REQUIRED WORK: Gather each line of the records where "Blender" appears.

TASK MATERIAL:
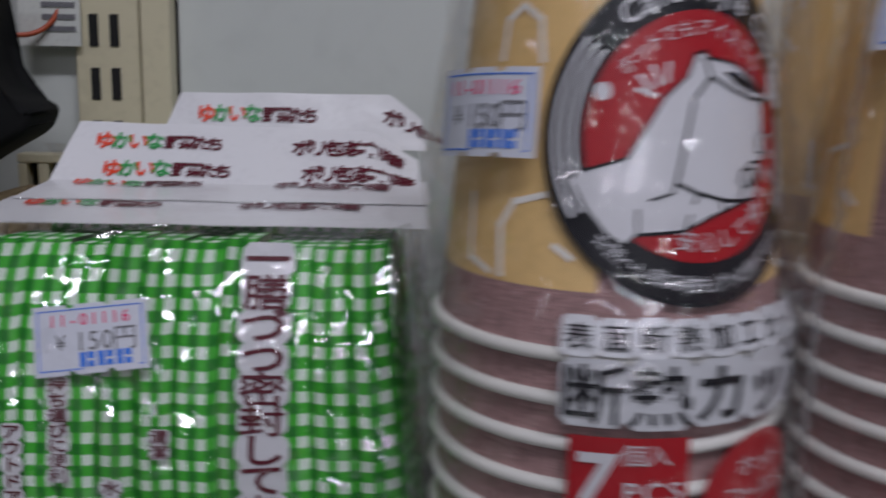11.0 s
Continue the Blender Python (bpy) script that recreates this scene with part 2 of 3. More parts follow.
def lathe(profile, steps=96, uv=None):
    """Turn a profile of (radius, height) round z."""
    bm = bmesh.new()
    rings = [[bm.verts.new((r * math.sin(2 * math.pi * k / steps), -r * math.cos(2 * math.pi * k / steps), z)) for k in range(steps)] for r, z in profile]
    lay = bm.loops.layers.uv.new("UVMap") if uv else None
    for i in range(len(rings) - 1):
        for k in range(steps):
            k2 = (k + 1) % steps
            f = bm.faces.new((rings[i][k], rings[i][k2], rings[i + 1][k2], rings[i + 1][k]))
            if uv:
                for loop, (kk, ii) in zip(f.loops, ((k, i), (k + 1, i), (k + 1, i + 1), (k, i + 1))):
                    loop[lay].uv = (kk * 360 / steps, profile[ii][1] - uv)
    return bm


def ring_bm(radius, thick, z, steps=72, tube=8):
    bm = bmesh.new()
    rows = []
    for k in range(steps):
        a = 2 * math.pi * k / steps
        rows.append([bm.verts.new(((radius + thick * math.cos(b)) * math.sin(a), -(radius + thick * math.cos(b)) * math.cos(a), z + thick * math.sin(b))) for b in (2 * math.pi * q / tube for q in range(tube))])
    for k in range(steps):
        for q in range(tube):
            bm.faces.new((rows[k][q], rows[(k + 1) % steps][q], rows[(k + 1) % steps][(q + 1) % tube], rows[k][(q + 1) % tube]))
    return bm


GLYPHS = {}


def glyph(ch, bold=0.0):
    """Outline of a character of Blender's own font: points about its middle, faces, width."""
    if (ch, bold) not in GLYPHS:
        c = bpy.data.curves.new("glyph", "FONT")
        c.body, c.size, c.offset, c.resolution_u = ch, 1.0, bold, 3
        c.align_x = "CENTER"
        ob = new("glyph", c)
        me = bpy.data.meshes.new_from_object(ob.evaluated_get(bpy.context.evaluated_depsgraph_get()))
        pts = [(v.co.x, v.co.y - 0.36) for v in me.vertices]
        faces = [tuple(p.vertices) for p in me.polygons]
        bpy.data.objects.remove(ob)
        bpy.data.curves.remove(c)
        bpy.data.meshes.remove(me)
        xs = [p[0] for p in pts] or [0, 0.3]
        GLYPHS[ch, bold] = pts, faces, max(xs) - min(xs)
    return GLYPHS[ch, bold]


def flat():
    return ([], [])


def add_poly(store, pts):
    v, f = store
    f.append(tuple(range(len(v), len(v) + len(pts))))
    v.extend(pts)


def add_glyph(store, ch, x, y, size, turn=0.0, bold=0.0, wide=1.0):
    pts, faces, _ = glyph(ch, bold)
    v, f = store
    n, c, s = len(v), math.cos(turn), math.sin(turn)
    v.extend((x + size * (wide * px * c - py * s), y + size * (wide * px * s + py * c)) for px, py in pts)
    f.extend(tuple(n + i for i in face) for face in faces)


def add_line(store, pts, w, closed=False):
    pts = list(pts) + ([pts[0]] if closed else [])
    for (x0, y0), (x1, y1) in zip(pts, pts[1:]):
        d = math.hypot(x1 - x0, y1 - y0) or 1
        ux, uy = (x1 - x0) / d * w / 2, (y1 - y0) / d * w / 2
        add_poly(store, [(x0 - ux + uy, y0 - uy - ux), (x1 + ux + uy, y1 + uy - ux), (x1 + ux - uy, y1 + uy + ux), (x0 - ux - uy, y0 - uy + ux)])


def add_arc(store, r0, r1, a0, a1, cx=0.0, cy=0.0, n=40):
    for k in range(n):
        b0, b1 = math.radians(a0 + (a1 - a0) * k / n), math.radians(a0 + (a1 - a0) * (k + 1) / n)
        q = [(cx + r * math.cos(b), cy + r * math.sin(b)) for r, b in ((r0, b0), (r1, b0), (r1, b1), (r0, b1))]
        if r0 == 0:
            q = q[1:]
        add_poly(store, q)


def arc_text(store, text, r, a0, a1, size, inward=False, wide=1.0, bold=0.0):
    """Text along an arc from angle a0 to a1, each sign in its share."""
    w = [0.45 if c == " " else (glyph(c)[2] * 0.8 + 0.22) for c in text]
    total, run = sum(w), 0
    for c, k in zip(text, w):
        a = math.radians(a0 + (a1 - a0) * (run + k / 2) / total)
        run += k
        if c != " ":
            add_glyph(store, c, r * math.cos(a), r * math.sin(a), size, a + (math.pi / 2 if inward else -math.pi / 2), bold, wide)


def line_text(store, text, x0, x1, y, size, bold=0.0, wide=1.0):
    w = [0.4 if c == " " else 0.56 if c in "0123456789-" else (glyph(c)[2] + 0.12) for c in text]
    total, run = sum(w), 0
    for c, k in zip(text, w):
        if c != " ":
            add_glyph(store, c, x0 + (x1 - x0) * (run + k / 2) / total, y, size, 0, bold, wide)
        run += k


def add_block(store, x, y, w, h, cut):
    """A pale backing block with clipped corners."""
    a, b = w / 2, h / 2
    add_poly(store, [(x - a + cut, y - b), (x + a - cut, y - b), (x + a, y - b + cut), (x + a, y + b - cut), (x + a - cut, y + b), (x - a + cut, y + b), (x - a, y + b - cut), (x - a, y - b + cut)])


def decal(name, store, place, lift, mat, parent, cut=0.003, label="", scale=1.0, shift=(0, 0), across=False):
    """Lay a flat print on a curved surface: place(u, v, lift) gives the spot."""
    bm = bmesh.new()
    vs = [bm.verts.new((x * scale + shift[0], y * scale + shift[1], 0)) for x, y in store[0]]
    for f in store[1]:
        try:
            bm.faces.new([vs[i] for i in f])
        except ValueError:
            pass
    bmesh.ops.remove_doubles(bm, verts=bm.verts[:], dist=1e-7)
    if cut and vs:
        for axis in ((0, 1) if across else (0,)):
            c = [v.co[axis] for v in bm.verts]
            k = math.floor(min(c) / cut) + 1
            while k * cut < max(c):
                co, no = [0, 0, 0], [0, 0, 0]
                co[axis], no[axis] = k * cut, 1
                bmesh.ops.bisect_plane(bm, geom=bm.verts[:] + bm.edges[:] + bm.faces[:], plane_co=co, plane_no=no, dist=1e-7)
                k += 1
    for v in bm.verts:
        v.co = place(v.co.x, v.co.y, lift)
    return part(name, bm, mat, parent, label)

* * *

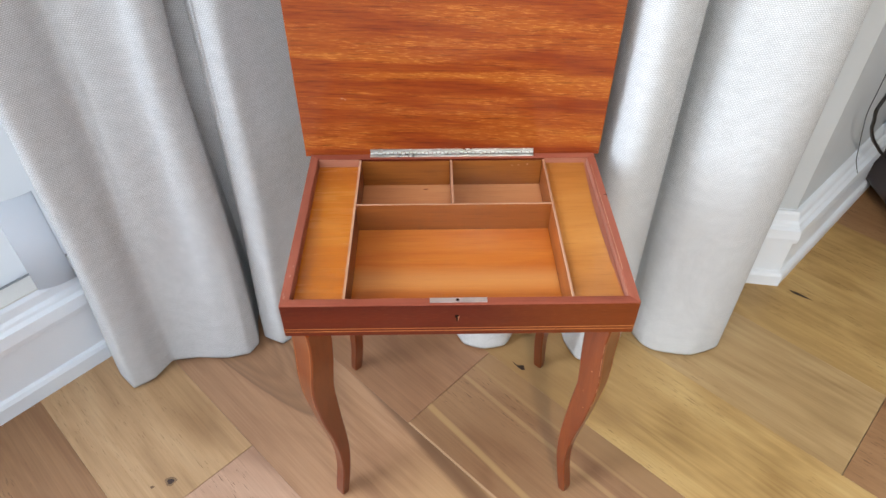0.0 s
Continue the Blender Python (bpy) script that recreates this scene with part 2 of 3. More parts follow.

---

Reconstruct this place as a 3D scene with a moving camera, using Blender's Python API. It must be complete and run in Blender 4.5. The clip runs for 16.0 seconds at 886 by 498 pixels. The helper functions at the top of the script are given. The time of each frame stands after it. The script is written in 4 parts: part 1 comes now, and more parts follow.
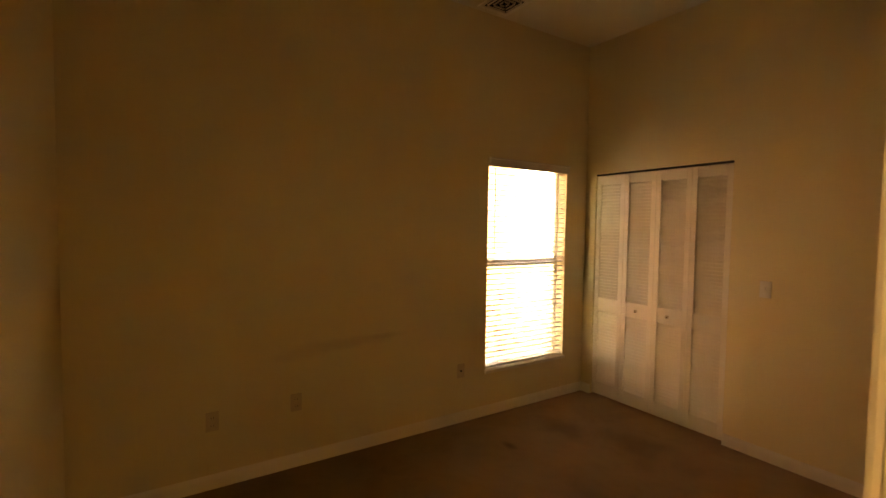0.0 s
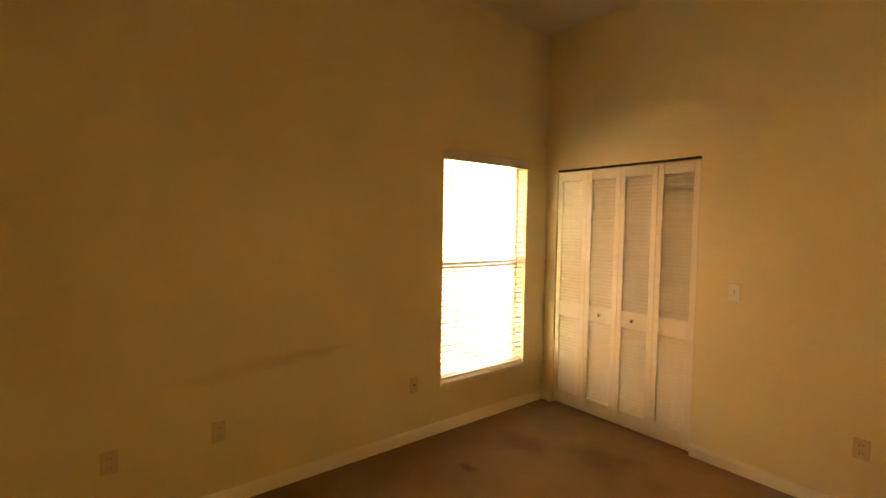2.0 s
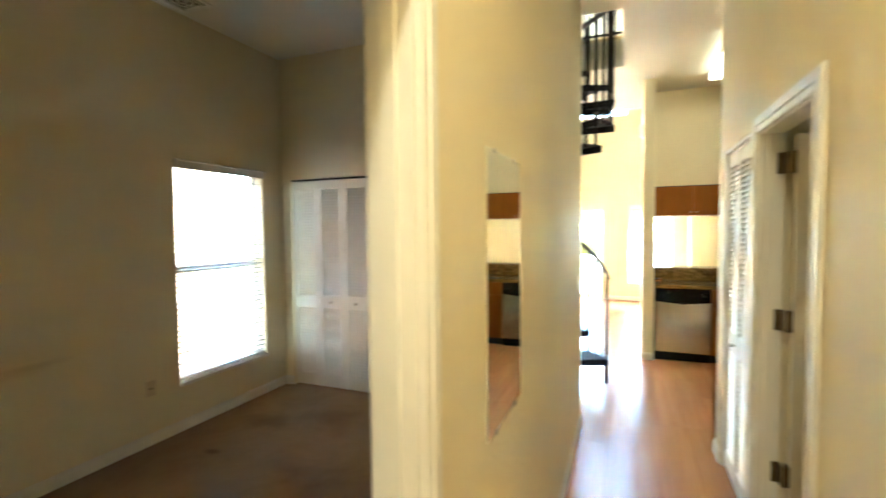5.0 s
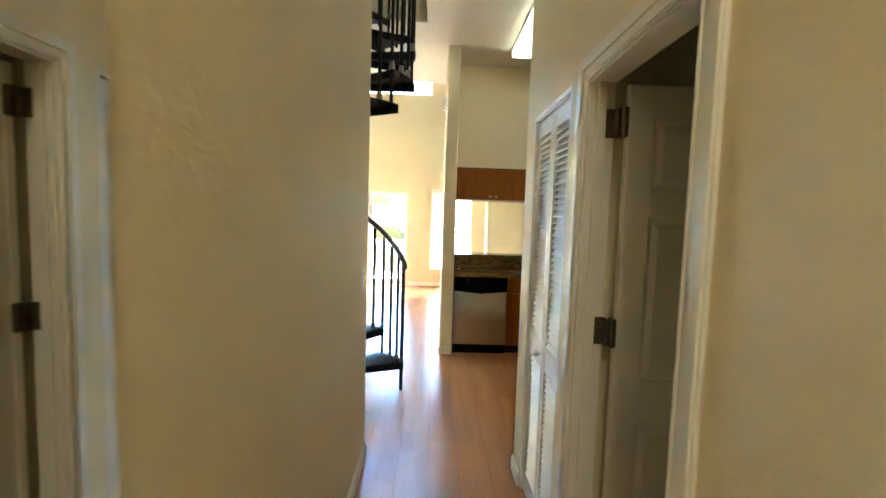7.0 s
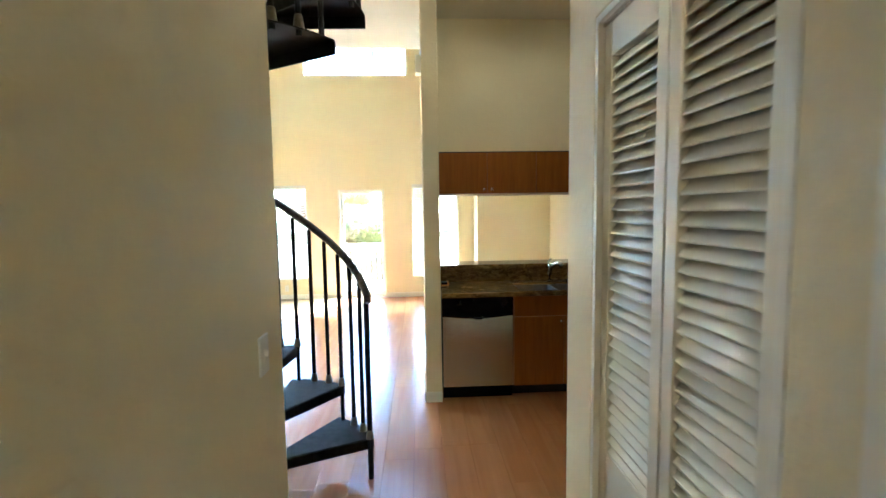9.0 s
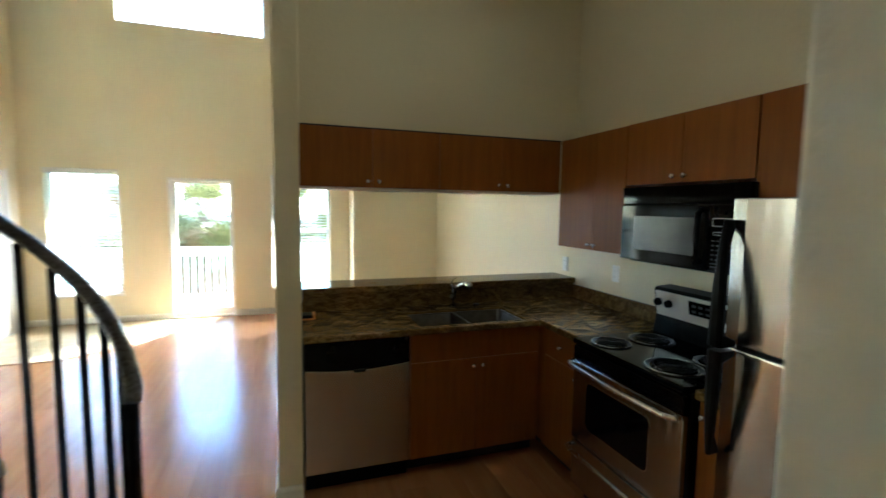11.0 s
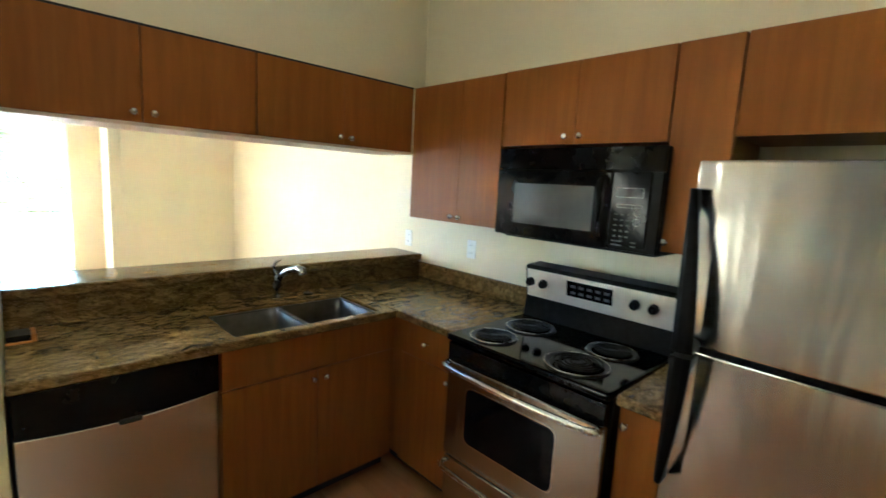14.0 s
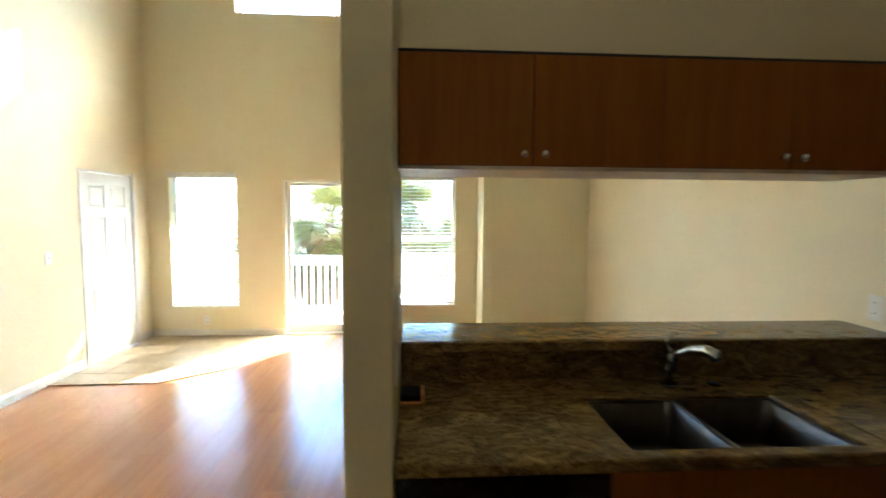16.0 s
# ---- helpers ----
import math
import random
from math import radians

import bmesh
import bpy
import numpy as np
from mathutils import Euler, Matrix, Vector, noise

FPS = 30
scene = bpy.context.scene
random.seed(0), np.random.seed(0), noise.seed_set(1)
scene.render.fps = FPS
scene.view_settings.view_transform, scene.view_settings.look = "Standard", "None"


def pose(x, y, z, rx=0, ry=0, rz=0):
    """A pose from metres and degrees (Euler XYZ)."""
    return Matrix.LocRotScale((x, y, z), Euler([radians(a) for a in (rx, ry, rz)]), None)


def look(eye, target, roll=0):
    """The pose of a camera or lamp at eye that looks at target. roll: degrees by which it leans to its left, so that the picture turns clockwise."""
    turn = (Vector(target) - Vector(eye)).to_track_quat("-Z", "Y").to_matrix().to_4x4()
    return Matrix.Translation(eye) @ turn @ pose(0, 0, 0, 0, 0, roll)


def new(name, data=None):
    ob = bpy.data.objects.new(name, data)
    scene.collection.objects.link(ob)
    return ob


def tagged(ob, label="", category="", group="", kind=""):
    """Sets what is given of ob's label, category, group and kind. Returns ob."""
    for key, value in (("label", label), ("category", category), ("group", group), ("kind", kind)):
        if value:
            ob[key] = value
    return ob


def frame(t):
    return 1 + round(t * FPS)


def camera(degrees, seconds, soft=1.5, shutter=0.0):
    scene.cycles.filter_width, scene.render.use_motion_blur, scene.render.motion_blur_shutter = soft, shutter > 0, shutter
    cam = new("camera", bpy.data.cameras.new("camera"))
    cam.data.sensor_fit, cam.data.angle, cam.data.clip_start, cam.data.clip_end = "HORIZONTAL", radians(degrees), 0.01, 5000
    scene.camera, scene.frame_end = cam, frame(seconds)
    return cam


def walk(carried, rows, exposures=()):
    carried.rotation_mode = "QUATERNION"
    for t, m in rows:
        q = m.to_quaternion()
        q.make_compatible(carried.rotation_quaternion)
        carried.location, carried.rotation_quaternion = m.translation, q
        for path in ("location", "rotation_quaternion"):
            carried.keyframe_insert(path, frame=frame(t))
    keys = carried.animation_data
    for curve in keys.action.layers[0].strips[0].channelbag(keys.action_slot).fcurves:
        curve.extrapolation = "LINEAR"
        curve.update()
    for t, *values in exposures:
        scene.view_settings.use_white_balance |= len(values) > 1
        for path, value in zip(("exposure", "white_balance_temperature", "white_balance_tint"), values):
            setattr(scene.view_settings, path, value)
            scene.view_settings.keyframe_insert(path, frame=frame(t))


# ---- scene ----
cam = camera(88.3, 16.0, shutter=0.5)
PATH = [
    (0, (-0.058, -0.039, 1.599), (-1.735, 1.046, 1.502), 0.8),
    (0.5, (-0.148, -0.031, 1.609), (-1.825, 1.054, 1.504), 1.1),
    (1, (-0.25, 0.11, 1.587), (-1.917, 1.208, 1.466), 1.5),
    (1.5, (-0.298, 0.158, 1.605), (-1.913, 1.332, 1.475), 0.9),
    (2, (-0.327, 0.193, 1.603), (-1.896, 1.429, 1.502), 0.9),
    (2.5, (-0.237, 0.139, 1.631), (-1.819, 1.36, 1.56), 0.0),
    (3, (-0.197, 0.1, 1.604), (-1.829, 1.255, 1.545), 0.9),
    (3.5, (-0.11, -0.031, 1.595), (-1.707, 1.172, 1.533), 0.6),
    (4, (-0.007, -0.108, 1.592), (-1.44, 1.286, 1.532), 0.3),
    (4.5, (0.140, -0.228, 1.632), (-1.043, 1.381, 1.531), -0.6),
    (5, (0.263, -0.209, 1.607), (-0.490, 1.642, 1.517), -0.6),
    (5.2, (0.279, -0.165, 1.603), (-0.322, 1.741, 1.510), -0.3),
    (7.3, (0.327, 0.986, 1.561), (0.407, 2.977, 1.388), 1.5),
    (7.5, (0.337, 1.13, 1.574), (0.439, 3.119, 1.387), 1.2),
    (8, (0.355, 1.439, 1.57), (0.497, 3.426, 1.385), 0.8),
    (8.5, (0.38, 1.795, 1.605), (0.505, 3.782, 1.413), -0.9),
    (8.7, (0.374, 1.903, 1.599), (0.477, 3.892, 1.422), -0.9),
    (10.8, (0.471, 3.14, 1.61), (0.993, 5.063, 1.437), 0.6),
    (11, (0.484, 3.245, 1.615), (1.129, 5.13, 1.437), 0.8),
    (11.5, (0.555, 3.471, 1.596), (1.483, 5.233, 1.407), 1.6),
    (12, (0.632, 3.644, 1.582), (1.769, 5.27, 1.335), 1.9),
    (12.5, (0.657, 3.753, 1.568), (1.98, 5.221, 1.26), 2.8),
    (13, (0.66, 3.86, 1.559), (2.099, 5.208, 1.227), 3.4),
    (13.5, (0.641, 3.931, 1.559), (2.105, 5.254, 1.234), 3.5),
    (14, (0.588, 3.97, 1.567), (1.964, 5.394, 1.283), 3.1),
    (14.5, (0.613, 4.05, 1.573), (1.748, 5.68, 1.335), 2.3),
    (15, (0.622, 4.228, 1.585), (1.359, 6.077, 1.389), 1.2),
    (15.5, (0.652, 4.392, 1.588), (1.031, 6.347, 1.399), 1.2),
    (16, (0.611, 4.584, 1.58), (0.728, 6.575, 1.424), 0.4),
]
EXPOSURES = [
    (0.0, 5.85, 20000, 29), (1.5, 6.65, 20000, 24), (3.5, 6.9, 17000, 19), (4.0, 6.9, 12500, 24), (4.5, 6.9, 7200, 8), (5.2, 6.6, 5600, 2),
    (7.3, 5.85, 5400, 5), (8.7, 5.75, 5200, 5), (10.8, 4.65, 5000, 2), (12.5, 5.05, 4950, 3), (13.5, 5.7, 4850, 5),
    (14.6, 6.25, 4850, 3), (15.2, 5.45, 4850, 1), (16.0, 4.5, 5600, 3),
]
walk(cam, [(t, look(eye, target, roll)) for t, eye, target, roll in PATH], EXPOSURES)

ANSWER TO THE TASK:
Continue the Blender Python (bpy) script that recreates this scene with part 2 of 3. More parts follow.
    """Outline of a character of Blender's own font: points about its middle, faces, width."""
Continue the Blender Python (bpy) script that recreates this scene with part 2 of 3. More parts follow.
Reconstruct this place as a 3D scene with a moving camera, using Blender's Python API. It must be complete and run in Blender 4.5. The clip runs for 16.0 seconds at 886 by 498 pixels. The helper functions at the top of the script are given. The time of each frame stands after it. The script is written in 4 parts: part 1 comes now, and more parts follow.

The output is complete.